Я не припоминаю ничего осложняющего. При всём при том, что однажды им были поставлены какие-то параметры. Не то чтобы он что-то декларировал — упаси Бог. Отношения были такие: тут — мальчик, а тут — режиссёр. Допустим, молодой, но драматург, сочинитель. И в театре мои пьесы шли…

На полном уважении, доверие — на доверие. Самое главное, чтобы актёр тебе верил. Было доверие. Он понимал, что я ему помогаю, что у меня никаких других радостей и интересов здесь нет. Ощущал это. Мы создавали нужную атмосферу на съёмках, никогда не заставляли лишку ждать. Он был всегда в чём-то своём свободен.

Меня удивляла в нём какая-то взрывчатость. Мы определяем артиста по степени богатства и неожиданности приспособлений (по системе Станиславского). Ты ему говоришь: что, зачем, для чего, а уж как это у него получается — своё личное. Хотя, такой режиссёр-зануда, который сам написал, мог настаивать и «как». Но здесь Олег был свободен — и неожиданный, и очень взрывчатый. В нём, таком вяловатом, несобранном, немножко расслабленном, накапливался где-то взрыв, вулкан. И тогда он начинал безрассудно биться в какой-то истерике. В нём вдруг чувствовался невероятный заряд.

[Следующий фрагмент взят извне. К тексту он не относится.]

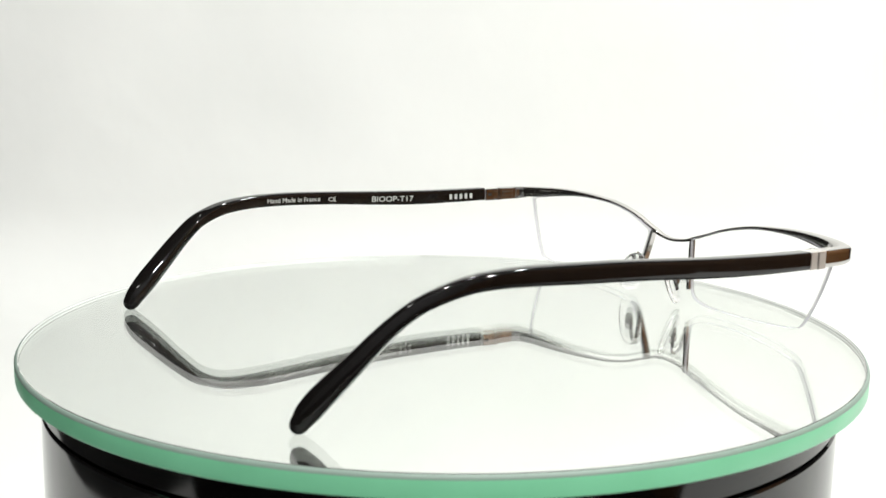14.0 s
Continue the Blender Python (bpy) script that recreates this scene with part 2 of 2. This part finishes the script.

Причём у актёров есть ещё и «вольтаж». Как собачка — потреплет-потреплет подушку, а потом на тебя кидается — ей надо себя довести до состояния изверга. А по сути своей, когда человек что-то накапливал, тогда ему было легко играть. Вот взрыв: «Когда тебя бьют сапогом в живот!» И тогда я пугался. Думал: не чересчур ли? Кино, микрофон, камера. Не будет ли чересчур? Причём ещё на монтажном столе мне казалось — чёрт его знает! Может, немножко подмикшировать? Как-то режет… Но потом выяснилось — он прав. Прав. Прав! Потому что жизнь такова. Здесь вкус его был безукоризнен, хотя иногда он был способен на резкости, на какие-то скрипы. А иногда нужен скрип. Вот это в нём было. Крик, вопль. Это было у Олега незаёмно. Абсолютно органично. Это было его позицией. Вот здесь он высказывался лично. Это уже был не его герой, написанный мной мальчик Борис Дуленко, который попал в эту безумную историю.